_TASK_: Report every line below that holds the word "Vector".

_INFORMATION PROVIDED_:
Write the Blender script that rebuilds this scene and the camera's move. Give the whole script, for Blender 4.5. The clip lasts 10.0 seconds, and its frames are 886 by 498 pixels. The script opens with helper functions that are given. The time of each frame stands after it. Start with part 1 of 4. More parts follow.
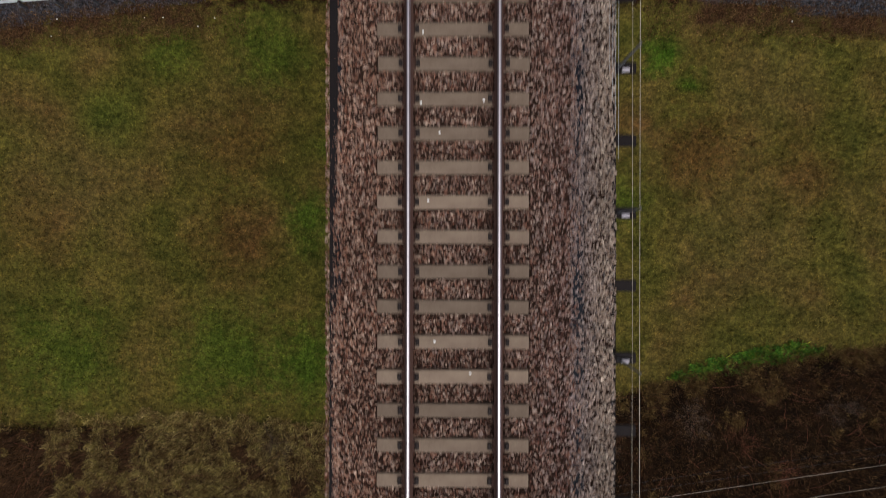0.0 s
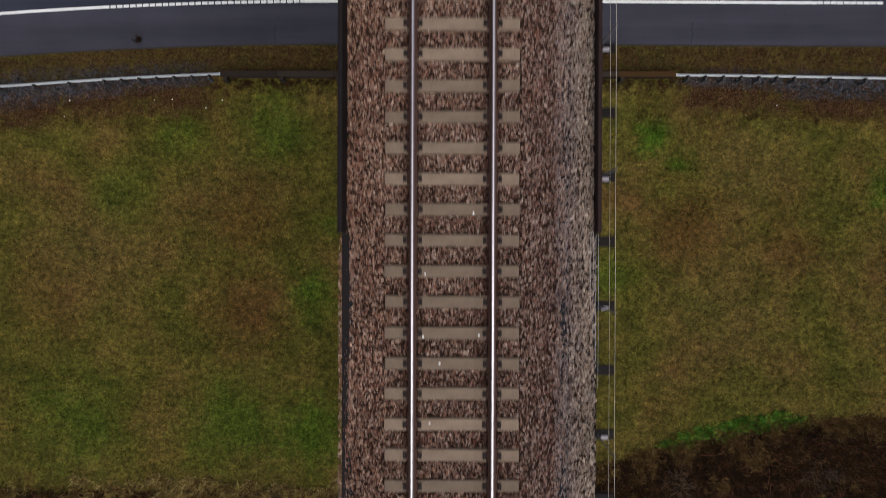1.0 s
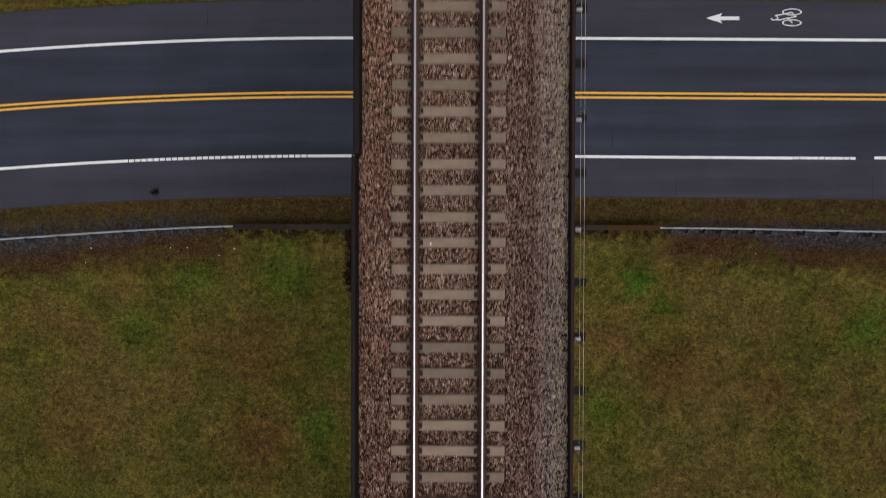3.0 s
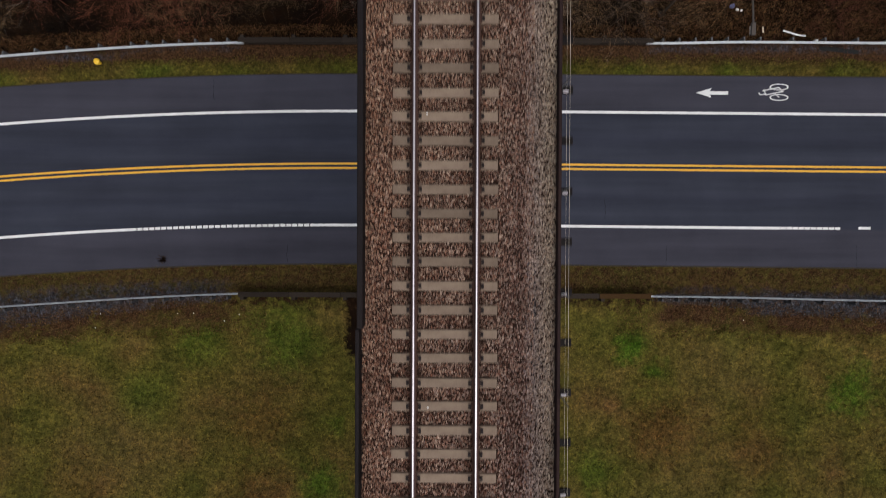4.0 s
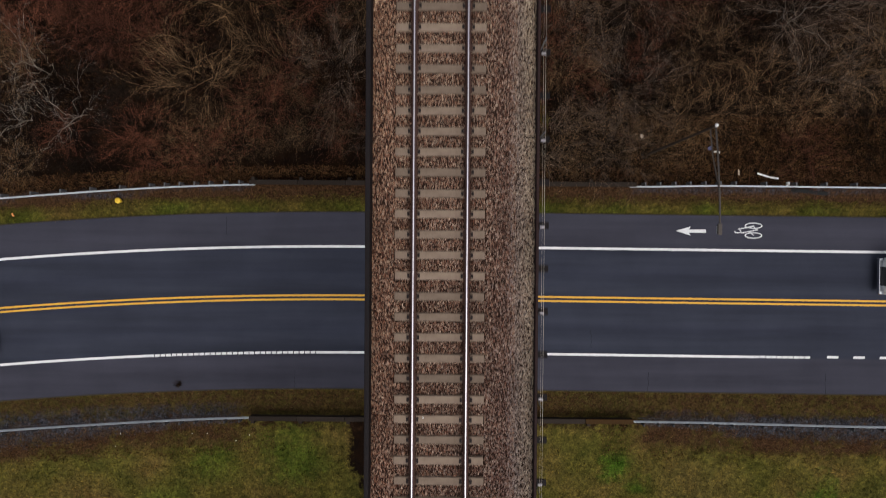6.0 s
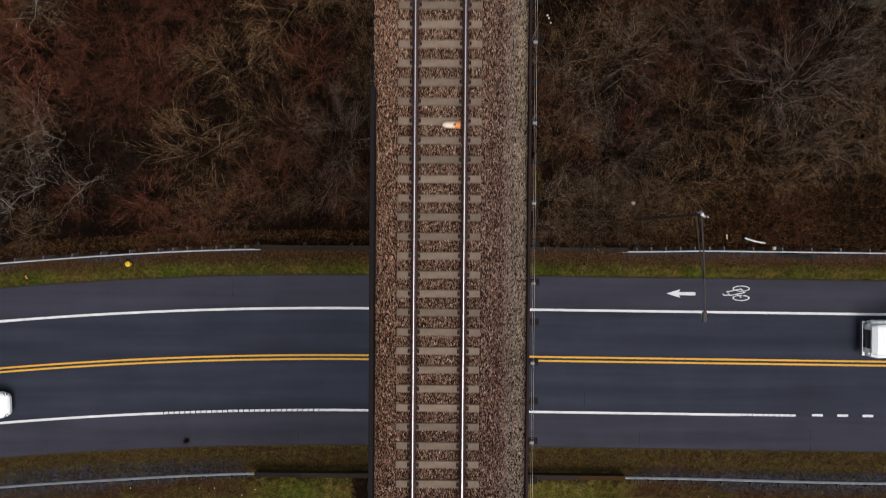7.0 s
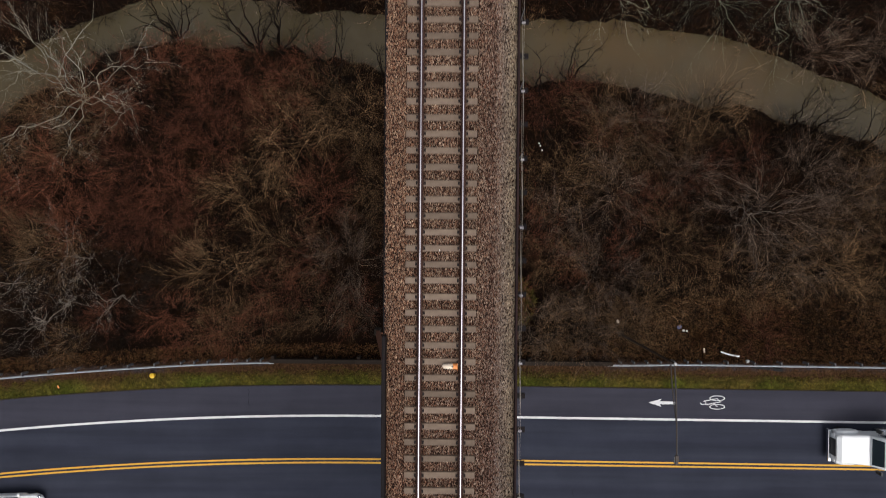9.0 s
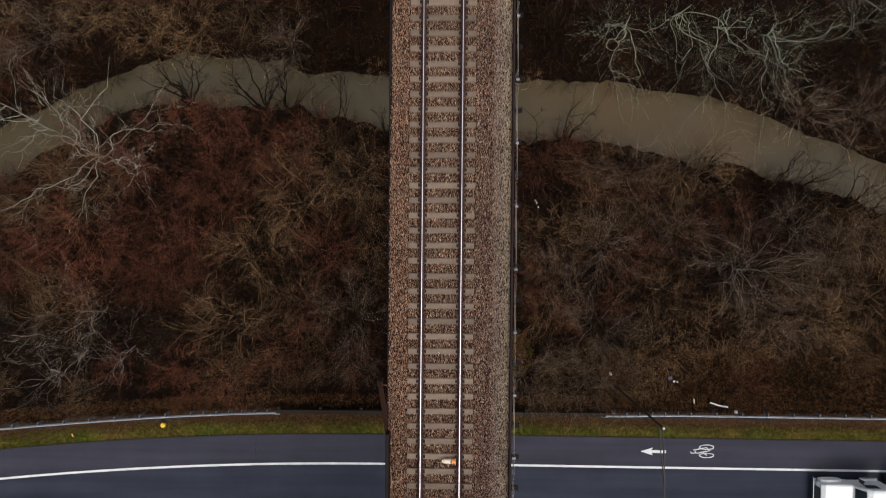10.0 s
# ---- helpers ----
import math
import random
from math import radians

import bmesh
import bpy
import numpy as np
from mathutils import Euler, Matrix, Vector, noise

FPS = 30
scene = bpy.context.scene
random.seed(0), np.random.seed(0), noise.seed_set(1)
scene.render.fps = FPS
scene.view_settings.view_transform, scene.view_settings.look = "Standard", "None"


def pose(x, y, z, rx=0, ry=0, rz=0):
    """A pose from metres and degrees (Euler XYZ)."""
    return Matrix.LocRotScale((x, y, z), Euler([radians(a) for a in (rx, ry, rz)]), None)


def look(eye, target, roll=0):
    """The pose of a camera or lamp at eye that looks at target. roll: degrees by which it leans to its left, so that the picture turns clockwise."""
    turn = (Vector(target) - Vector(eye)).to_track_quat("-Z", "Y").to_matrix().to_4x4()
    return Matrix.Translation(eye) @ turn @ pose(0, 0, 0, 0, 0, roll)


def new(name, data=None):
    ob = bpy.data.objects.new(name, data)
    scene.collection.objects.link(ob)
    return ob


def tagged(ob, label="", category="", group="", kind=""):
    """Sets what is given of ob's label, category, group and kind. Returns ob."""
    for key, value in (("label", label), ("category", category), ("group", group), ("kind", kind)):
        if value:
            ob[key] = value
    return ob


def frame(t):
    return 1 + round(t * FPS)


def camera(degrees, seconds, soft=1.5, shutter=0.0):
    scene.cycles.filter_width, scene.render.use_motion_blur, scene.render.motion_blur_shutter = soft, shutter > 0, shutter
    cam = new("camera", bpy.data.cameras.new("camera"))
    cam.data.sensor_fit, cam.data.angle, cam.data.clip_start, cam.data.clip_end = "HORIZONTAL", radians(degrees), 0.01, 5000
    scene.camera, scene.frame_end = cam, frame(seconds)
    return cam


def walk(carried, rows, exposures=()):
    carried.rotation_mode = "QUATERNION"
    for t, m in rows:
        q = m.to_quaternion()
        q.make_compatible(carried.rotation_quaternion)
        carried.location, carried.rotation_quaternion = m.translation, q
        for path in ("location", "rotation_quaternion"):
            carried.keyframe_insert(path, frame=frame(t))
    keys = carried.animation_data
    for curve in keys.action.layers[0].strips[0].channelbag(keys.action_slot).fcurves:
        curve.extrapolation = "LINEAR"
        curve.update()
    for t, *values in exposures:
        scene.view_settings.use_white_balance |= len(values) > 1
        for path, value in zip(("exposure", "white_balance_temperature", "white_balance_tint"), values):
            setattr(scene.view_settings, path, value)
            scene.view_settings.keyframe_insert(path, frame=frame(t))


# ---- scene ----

_CORRECT OUTPUT_:
from mathutils import Euler, Matrix, Vector, noise
    turn = (Vector(target) - Vector(eye)).to_track_quat("-Z", "Y").to_matrix().to_4x4()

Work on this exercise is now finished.